The purpose of our blog is to discuss topical issues, stories, and situations, as well as to share what we are up to and new ways for you to get involved. We are always searching for possible answers to the question: Why is a girl's worth culturally and historically relative?

Tuesday, March 29, 2011

Women's History Month "X": Xochiquetzal,Xi Wang-mu, and X-Ray Spex


Xochiquetzal, from the Codex Rios, 16th century

Xochiquetzal was an Aztec Goddess associated with fertility and female sexuality as well as vegetation and maize. She was also revered as a protector of young mothers, including pregnancy and childbirth. Xochiquetzal was, apparently, always depicted as an alluring and youthful woman and so, associations with prostitution, human desire and pleasure are also related to her.

Her story relates how she was kidnapped and forced to marry Tezcatlipoca--a central deity in the Aztec worship. There is also a reference to her being taken by Xolotl, the god of death and lightning.  She is surrounded by butterflies and flowers (hinting at her sexuality) and censored versions will have her as the Aztec Goddess of Love and Beauty.


Queen Mother of the West, earthenware, 2nd century, Han Dynasty

Xi Wang-Mu, or the Goddess of the West, is a Chinese Goddess and one of the oldest known deities in the Chinese pantheon. Also known as the Queen Mother, she holds an important position.  She is associated with immortality, and before being adapted by the Taoists, she was seen as a plague carrying tiger-woman.  She has a palace where she grows the peach of immortality.  This palace is seen to be beautiful and perfect.  Her role as mother and as a characteristically strong woman led to her particular association with women. 


I have many skills.
~Xena, Warrior Princess (character played by Lucy Lawless)

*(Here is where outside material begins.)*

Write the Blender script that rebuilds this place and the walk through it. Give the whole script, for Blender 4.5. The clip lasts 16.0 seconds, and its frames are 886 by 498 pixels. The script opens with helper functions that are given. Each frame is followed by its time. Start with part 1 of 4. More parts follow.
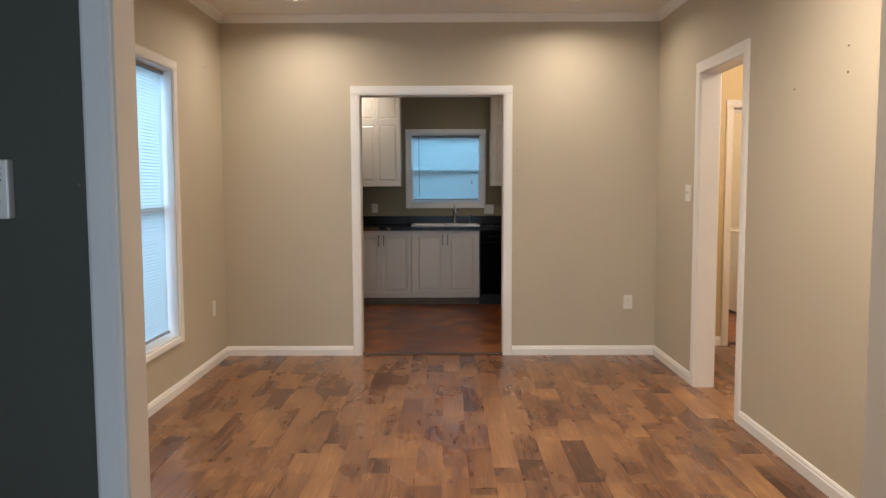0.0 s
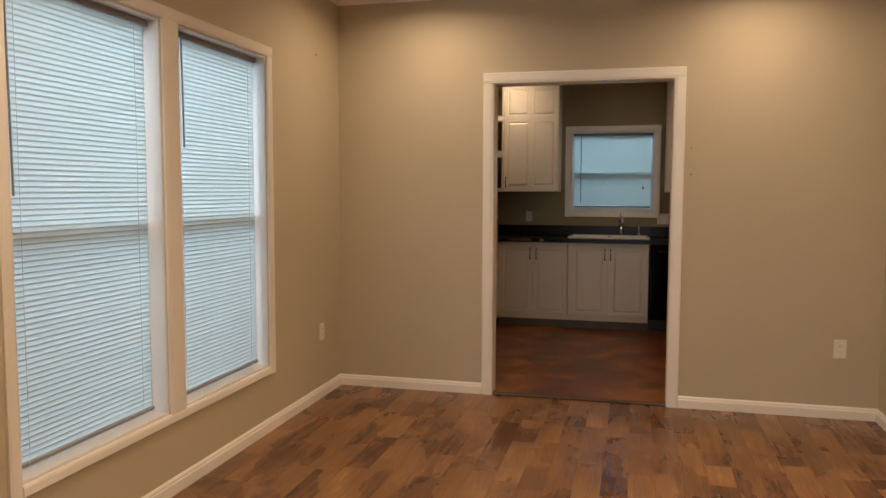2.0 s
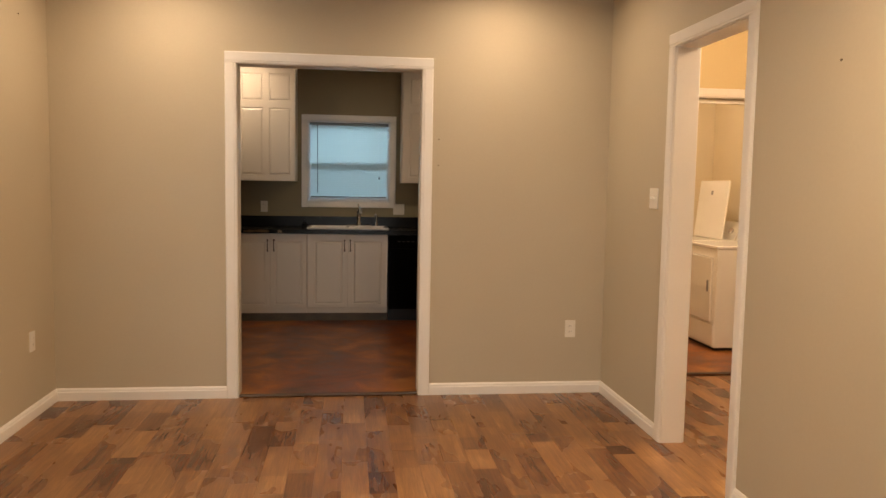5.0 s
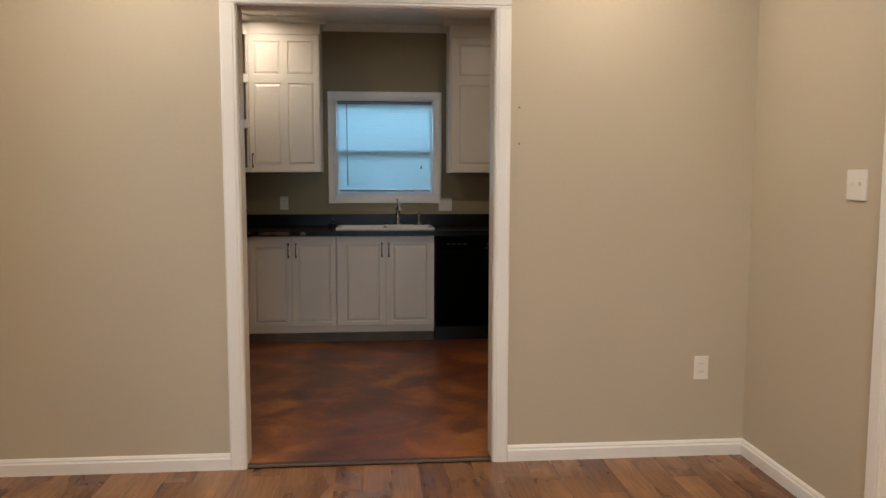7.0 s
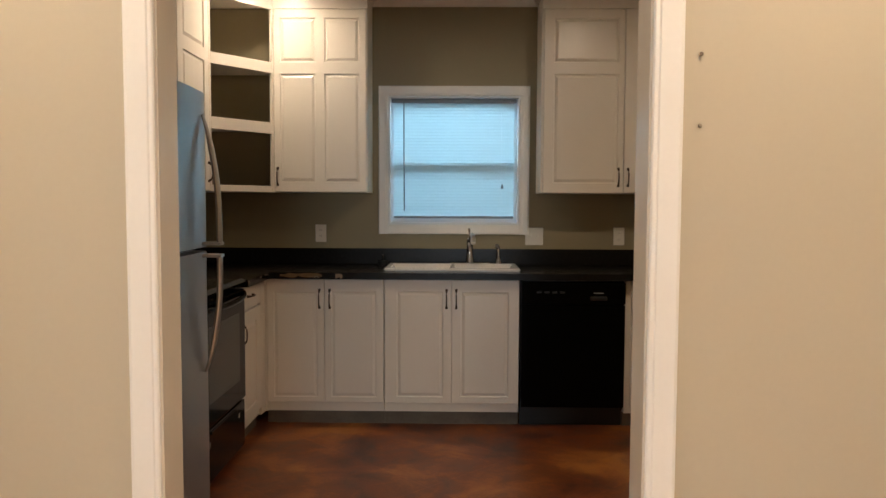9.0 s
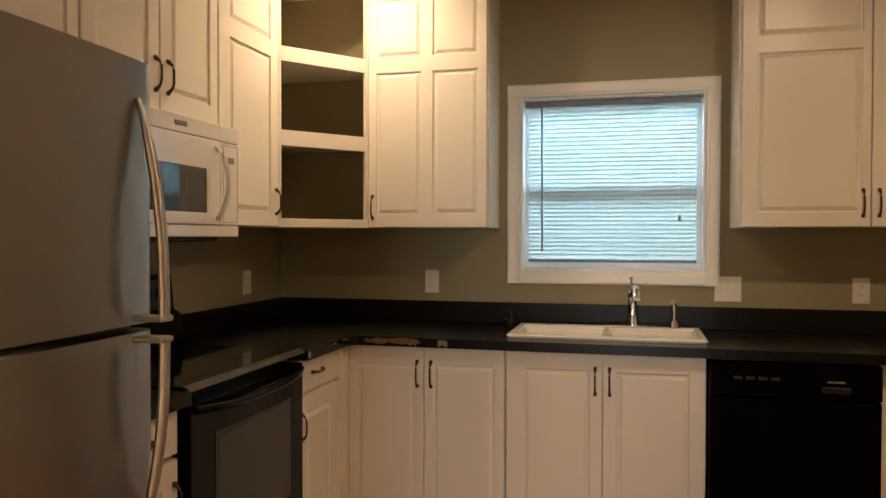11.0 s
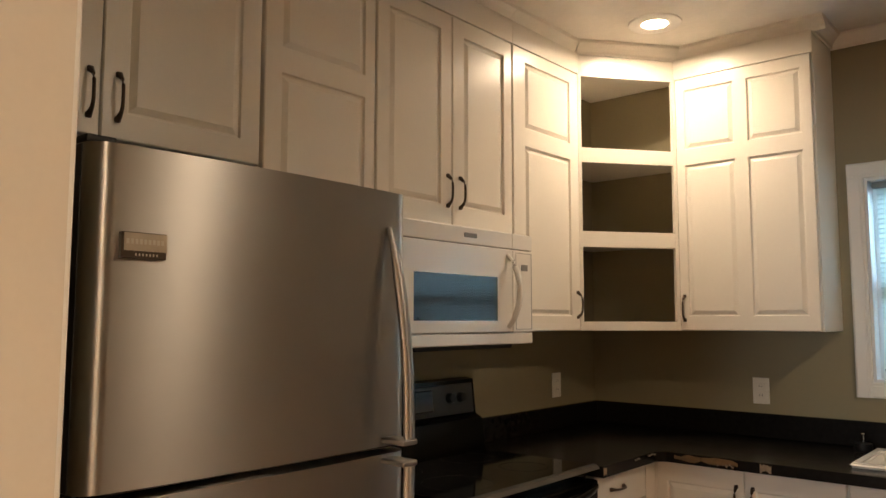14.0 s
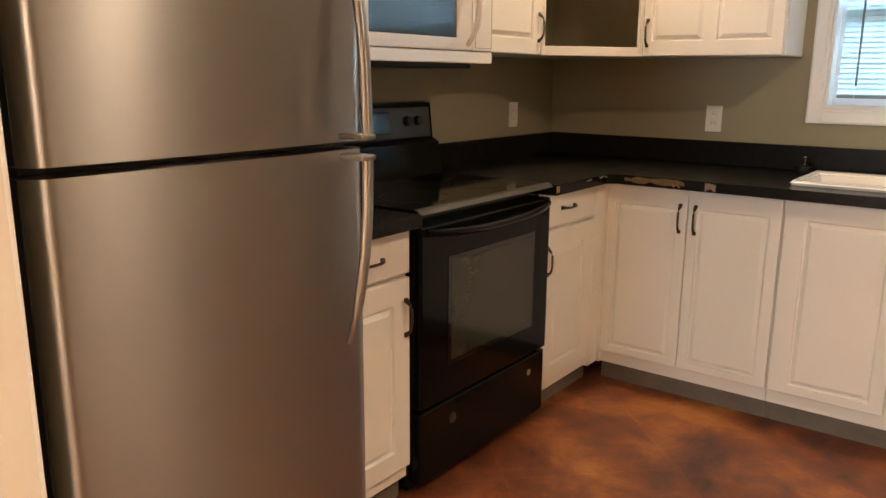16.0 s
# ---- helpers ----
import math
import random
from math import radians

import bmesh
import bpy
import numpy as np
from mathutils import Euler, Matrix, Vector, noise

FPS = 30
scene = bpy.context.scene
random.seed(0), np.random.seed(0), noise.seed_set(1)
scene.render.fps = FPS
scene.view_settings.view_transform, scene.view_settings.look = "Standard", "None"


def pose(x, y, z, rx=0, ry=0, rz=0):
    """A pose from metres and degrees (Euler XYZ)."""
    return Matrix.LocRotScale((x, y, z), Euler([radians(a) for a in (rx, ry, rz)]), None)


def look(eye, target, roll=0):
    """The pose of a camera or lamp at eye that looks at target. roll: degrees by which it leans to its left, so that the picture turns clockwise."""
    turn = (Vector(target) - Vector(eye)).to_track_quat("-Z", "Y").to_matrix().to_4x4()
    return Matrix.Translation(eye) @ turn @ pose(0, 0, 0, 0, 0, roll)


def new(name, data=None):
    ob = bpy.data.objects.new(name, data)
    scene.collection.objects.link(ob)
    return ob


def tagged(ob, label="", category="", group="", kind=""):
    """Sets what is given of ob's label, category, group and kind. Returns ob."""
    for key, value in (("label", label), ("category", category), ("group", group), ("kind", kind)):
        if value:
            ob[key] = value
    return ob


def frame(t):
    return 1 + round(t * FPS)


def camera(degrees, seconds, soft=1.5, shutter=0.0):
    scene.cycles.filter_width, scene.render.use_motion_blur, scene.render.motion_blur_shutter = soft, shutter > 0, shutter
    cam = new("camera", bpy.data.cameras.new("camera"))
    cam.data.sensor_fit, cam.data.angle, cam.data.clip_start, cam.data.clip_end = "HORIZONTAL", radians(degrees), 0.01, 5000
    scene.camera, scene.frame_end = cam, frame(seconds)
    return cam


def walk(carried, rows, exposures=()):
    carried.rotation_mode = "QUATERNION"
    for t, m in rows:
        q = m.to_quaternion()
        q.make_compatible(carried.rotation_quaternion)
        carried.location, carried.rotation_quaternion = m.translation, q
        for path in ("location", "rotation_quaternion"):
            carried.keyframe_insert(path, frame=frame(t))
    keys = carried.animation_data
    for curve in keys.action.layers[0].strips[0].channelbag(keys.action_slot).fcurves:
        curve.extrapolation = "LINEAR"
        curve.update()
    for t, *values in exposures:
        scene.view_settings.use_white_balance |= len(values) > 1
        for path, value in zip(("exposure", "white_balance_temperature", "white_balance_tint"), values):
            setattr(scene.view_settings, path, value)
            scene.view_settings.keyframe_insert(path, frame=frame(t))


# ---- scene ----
# Dining room (y 2.56 to 6.8), kitchen (y 6.92 to 9.98), hall and laundry to the east, front room to the south.
cam = camera(60.3, 16.0)
PATH = [
    (0, (1.818, 0.577, 1.368), (1.808, 2.571, 1.208), -0.2),
    (0.5, (1.814, 0.929, 1.379), (1.8, 2.922, 1.219), 0.2),
    (1, (1.815, 1.278, 1.392), (1.795, 3.272, 1.235), -0.2),
    (1.5, (1.926, 1.518, 1.383), (1.775, 3.506, 1.222), -0.1),
    (2, (2.05, 1.675, 1.403), (1.565, 3.609, 1.248), 0.2),
    (2.5, (2.05, 1.701, 1.398), (1.39, 3.585, 1.27), 0.1),
    (3, (2.027, 1.706, 1.396), (1.45, 3.617, 1.28), 0.5),
    (3.5, (1.952, 1.707, 1.392), (1.685, 3.685, 1.268), 0.9),
    (4, (1.861, 1.704, 1.389), (1.952, 3.697, 1.248), 1.1),
    (4.2, (1.825, 1.698, 1.391), (2.061, 3.678, 1.239), 1.2),
    (6.3, (1.826, 2.68, 1.353), (2.048, 4.659, 1.173), 0.3),
    (6.5, (1.779, 2.856, 1.333), (1.989, 4.838, 1.161), 0.2),
    (7, (1.731, 3.269, 1.355), (1.904, 5.253, 1.165), 0.1),
    (7.5, (1.728, 3.716, 1.355), (1.839, 5.704, 1.171), 0.1),
    (8, (1.768, 4.132, 1.355), (1.838, 6.123, 1.179), -0.6),
    (8.2, (1.779, 4.3, 1.331), (1.843, 6.292, 1.163), -0.3),
    (10.3, (1.877, 5.947, 1.323), (1.648, 7.933, 1.274), 0.1),
    (10.5, (1.876, 6.051, 1.337), (1.627, 8.035, 1.293), 0.1),
    (11, (1.928, 6.31, 1.347), (1.438, 8.249, 1.313), 0.1),
    (11.5, (2.06, 6.474, 1.364), (1.157, 8.257, 1.32), 0.9),
    (12, (2.081, 6.519, 1.363), (0.936, 8.158, 1.306), 0.9),
    (12.5, (2.091, 6.524, 1.364), (0.84, 8.084, 1.3), 0.6),
    (13, (2.091, 6.522, 1.375), (0.781, 8.033, 1.343), 0.1),
    (13.5, (2.098, 6.514, 1.414), (0.779, 8.015, 1.507), 0.1),
    (14, (2.098, 6.51, 1.43), (0.799, 8.019, 1.615), 0.1),
    (14.2, (2.109, 6.502, 1.436), (0.81, 8.012, 1.62), 0.2),
    (14.5, (2.094, 6.506, 1.421), (0.801, 8.024, 1.581), 0.3),
    (15, (2.092, 6.514, 1.372), (0.801, 8.041, 1.351), 0.4),
    (15.5, (2.078, 6.524, 1.324), (0.822, 8.054, 1.039), 0.8),
    (16, (2.074, 6.526, 1.301), (0.893, 8.077, 0.857), 0.4),
]
EXPOSURES = [
    (0.0, 0.05, 5800, 10), (1.0, -0.06, 5900, 10), (1.5, -0.22, 6400, 12), (2.0, -0.45, 7800, 18), (2.5, -0.6, 8500, 21), (3.0, -0.56, 8600, 23), (3.5, -0.5, 10400, 32),
    (4.0, -0.5, 9200, 27), (4.2, -0.4, 9000, 25), (6.3, 0.08, 6000, 10), (8.2, 0.22, 6000, 10), (10.3, 0.95, 8000, 15), (11.0, 0.95, 8200, 16), (12.0, 0.95, 8900, 24),
    (13.0, 1.0, 7600, 15), (14.0, 0.97, 7000, 12), (15.0, 0.95, 7300, 14), (15.5, 1.25, 7300, 15), (16.0, 1.75, 6900, 15),
]
walk(cam, [(t, look(eye, target, roll)) for t, eye, target, roll in PATH], EXPOSURES)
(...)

It was trying to break down the stereotypes and it was the kind of thing where, for the first time, women were on a par and not seen as just objects. Though girls were objectified still.
~Siouxsie Sioux, Punk Musician

Some people think little girls should be seen and not heard --well I think, oh bondage, up yours!
~X-Ray Spex, Punk Band


X-Ray Spex were founded in 1976 and possessed a female lead whose powerful voice ensured X-Ray Spex’s legacy,  despite only having a modest output of songs.  Poly Styrene, born Marion Joan Elliot-Reid to a British mother and Somali father, is sometimes referenced as a proto riot girrl 15 years too early.  Her habit of not conforming to the punk uniform (itself an anti-conformity) and wearing bright colours and braces ensured her place among those female icons.

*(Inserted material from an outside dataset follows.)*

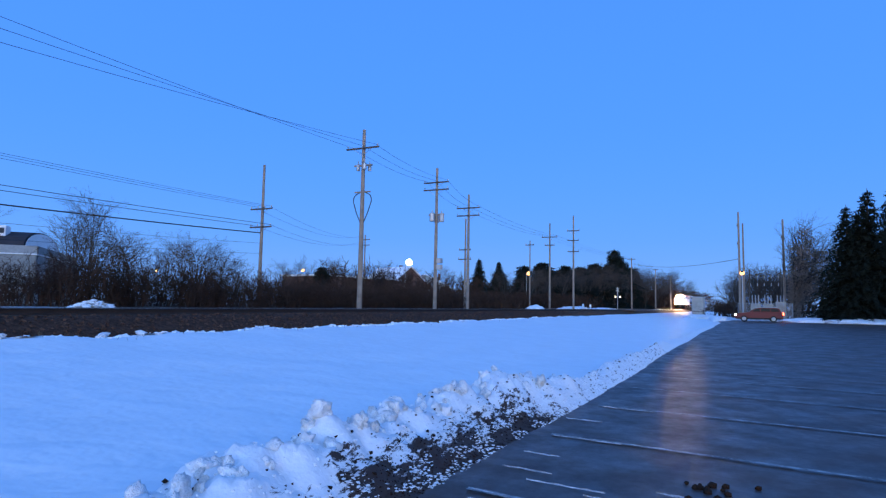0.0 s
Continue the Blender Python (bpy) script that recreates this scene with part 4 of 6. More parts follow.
# dry grass along the snow's edge
rng = random.Random(21)
verts, faces = [], []
for k in range(520):
    x = rng.choice((rng.uniform(-70, 60), rng.uniform(-16, -3)))
    y = TOE_Y + rng.uniform(-0.9, 0.2) - (0.4 if rng.random() < 0.2 else 0)
    z = land(x, y)
    for b in range(5):
        a, h, w = rng.uniform(0, 6.28), rng.uniform(0.04, 0.15), 0.004
        dx, dy = math.cos(a), math.sin(a)
        o = len(verts)
        verts += [(x - dy * w, y + dx * w, z - 0.02), (x + dy * w, y - dx * w, z - 0.02), (x + dx * h * 0.5, y + dy * h * 0.5, z + h)]
        faces.append((o, o + 1, o + 2))
me = bpy.data.meshes.new("dry_grass")
me.from_pydata(verts, [], faces)
me.materials.append(DRY)
tagged(new("dry_grass", me), "withered brown grass blades poking through the snow edge", "grass", kind="stuff")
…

One of the themes in the music of X-Ray Spex is anti-consumerism and the band is considered to be one of the most inventive and original punk bands.  Poly Styrene was not only a female leader but a mixed race punk singer at a time when there were increasing racial tensions, mainly due to the growing power of the BNP (British National Party). She was not the only female punk of course; part of the ethos was equality and other frontwomen included Siouxie Sioux and Ari Up, as well as those who played instruments in other bands or were involved in the art side of Punk, as Vivienne Westwood was.  Poly Styrene is important because she didn’t conform to the ideal of punk and despite increasing mental health issues continued to sing about what was important to her.